2018 marks the 40th anniversary of the launch of China's reform and opening-up, but foreign investors are still restricted from swathes of industry in the world’s second-largest economy.
China ranks just 78th for ease of doing business and 130th for trading across borders, according to the World Bank.
Premier Li Keqiang used his March 5 work report to the National People's Congress to reiterate the need to further open the market to foreign investors. FinanceAsia welcomes the sentiment especially in the face of trade mounting tensions with the US, but is waiting for the words to be meaningfully put into practice.
Investors are eyeing the assets of China’s companies such as Anbang Insurance, Wanda and HNA, after a debt-fueled acquistion spree landed them in trouble with officials keen to rein in leverage across the country’s financial system.
In the case of Anbang, the China Insurance Regulatory Commission (CIRC) formally took custody of the erstwhile high-flying insurer on February 23. The watchdog indicated it would entertain offers for Anbang’s assets, a grab bag of hotels to banks.
So, foreign private investors have a green light to bid?
It would seem so after China's Vice Finance Minister Zhu Guangyao announced plans to relax restrictions on foreign direct ownership of Chinese financial institutions during US President Donald Trump’s visit in November.

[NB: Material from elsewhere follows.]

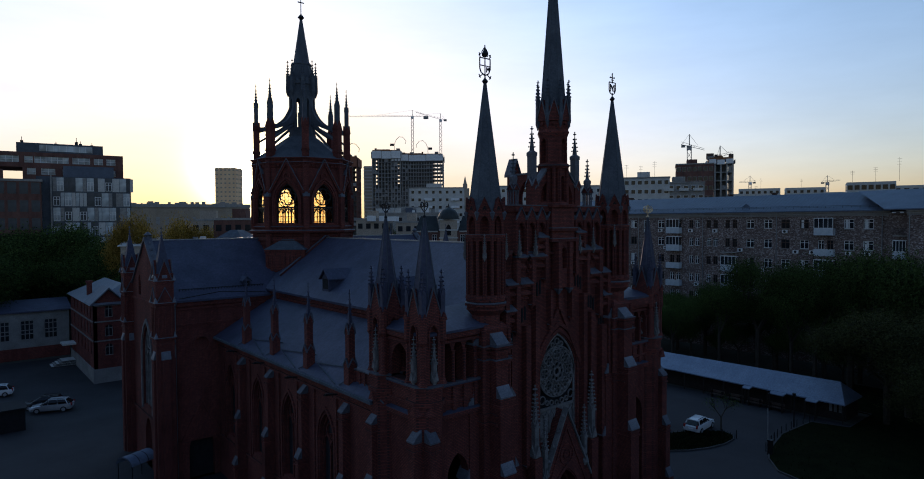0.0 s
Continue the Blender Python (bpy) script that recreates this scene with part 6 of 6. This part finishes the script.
house = thing("brick_house", (-13.9, 74.3, 0), "old three-storey brick house with a grey gabled roof", "house")
bm = bmesh.new()
wins = [arch(1.75, 0.95, z, z + 1.0, 4, 0.6) for z in (3.5, 6.0, 8.5)] + [rect(1.2, 2.3, 0.4, 1.5)]
panel(bm, [(0, 1.8), (3.5, 1.8), (3.5, 10.4), (1.75, 12.1), (0, 10.4)], wins[:3], 0.4)
panel(bm, rect(3.5, 8.0, 1.8, 10.2), [], 0.4)
panel(bm, rect(-18.4, 0, 1.8, 10.2), [rect(-u - 0.45, -u + 0.45, z, z + 1.6) for u in (2.0, 4.2, 6.4, 9.0, 12, 15) for z in (3.5, 6.0, 8.3)], 0.4, pose(0, 0, 0, 0, 0, -90))
box(bm, 0.45, 8.0, 0.45, 18.4, 1.8, 10.1)
part("wall", bm, BRICK, house)
bm = bmesh.new()
box(bm, -0.12, 8.1, -0.12, 18.5, 0, 1.85)
part("plinth", bm, HALLWALL, house, "pale rendered plinth")
house.scale = (1.1, 1.1, 1.1)
bm = bmesh.new()
v = [bm.verts.new(p) for p in ((-0.5, -0.4, 10.2), (8.4, -0.4, 10.2), (8.4, 18.8, 10.2), (-0.5, 18.8, 10.2), (4.0, 3.2, 12.6), (4.0, 15, 12.6))]
for f in ((0, 1, 2, 3), (0, 1, 4), (1, 2, 5, 4), (2, 3, 5), (3, 0, 4, 5)):
    bm.faces.new([v[i] for i in f])
slab(bm, [(-0.4, 10.15), (1.75, 12.25), (3.9, 10.15), (3.9, 10.33), (1.75, 12.45), (-0.4, 10.33)], 4.6, Matrix.Translation((0, -0.45, 0)))
part("roof", bm, LEADSHEET, house, "grey sheet roof")
bm = bmesh.new()
box(bm, 0.6, 1.2, 8, 8.6, 10.2, 12.6)
box(bm, 0.5, 1.3, 7.9, 8.7, 12.5, 12.75)
part("chimney", bm, BRICK, house)
p1, f1 = pane(0.9, 1.6), window_mesh(0.9, 1.6, HALLWALL)
for z in (3.5, 6.0, 8.5):
    w = place("window", p1, house, (1.75, 0, z))
    place("window_frame", f1, w)
for u in (2.0, 4.2, 6.4, 9.0, 12, 15):
    for z in (3.5, 6.0, 8.3):
        w = place("window", p1, house, (0, u, z), -90)
        place("window_frame", f1, w)
for z in (5.4, 7.9, 10.0):
    bm = bmesh.new()
    box(bm, -0.12, 3.5, -0.1, 0.05, z, z + 0.16)
    box(bm, -0.12, 0.05, -0.1, 18.4, z, z + 0.16)
    part("string_course", bm, STONE, house)
bm = bmesh.new()
box(bm, -1.7, 0, 14.2, 16.8, 3.0, 3.25)
part("porch_roof", bm, PALE, house)
# steps shaded by colour: dark risers under pale treads
for k in range(5):
    bm = bmesh.new()
    box(bm, -1.5 - 0.32 * (5 - k), 0, 14.2, 16.7, 0.16 * k, 0.16 * k + 0.12)
    riser = part("step", bm, KERBSTONE, house, "worn stone step, riser coloured dark as if shaded, tread pale")
    bm = bmesh.new()
    box(bm, -1.5 - 0.32 * (5 - k), 0, 14.2, 16.7, 0.16 * k + 0.12, 0.16 * k + 0.16)
    part("tread", bm, PALE if k % 2 == 0 else CONCRETE, riser)

shed = thing("shed", (46.3, 8, 0), "long low shed with a light sheet roof and three porches", "shed")
bm = bmesh.new()
box(bm, 1.4, 5.3, -9.3, 26, 0, 2.3)
part("wall", bm, DARKWOOD, shed)
bm = bmesh.new()
v = [bm.verts.new(p) for p in ((0, -9.64, 2.1), (0, 27, 2.36), (0, -9.64, 2.24), (0, 27, 2.5), (2.7, -8.3, 4.15), (2.7, 27, 3.95), (5.6, -9.64, 2.24), (5.6, 27, 2.24), (5.6, -9.64, 2.1), (5.6, 27, 2.1))]
for f in ((0, 1, 3, 2), (2, 3, 5, 4), (2, 4, 6), (4, 5, 7, 6), (6, 7, 9, 8), (0, 2, 6, 8), (1, 3, 5, 7, 9), (0, 1, 9, 8)):
    bm.faces.new([v[i] for i in f])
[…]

For instance, Zhu said an overseas investor would be able to own up to 51% of a life insurer, up from 49%. He added China would completely remove the cap after five years.
The catch: it remains unclear when China will implement the changes. Investors and their lawyers still keenly await a detailed draft of the proposed rules.
Another hiccup. There is confusion among the ranks of those Chinese bureaucrats on whose chops such deals depend. The backlog of mergers and acquisitions awaiting a decision is growing longer, regulators and investment bankers say.
This is partly because the architecture of China’s financial regulation is under review. The watchdogs are gradually being coalesced into a super regulator; the prototype appears to be the Financial Stability and Development Committee created in July.
To boot, a merger of the China Banking Regulatory Commission and the CIRC is on the cards according to Chinese media.
More broadly, foreign investors’ bugbear is the periodic disappearance of key decision makers.
President Xi Jinping’s anti-corruption campaign has led to the punishment of an unprecedented 1.5 million officials. The purge claimed the scalp of CIRC chairman Xiang Junbo, who lost his job in April 2017 for "serious disciplinary violations", a phrase that usually refers to graft. Insurance companies levered up under his watch. He has not yet been replaced.
Overweening political pressure looks set to continue. The Communist Party is extending its grip on power, eliminating the separation of party and state to a degree not seen since Mao Zedong’s rule.
This is all part of Xi’s grand scheme, which appears to have won widespread acquiescence in China given he has been able to scrap the two-term limit for the presidency.
So if China really does wants to attract private investors to help improve corporate governance, fund its ‘Belt and Road Initiative' trade scheme and improve profitability at sprawling state-owned enterprises, it is time to clarify the rules and play by them.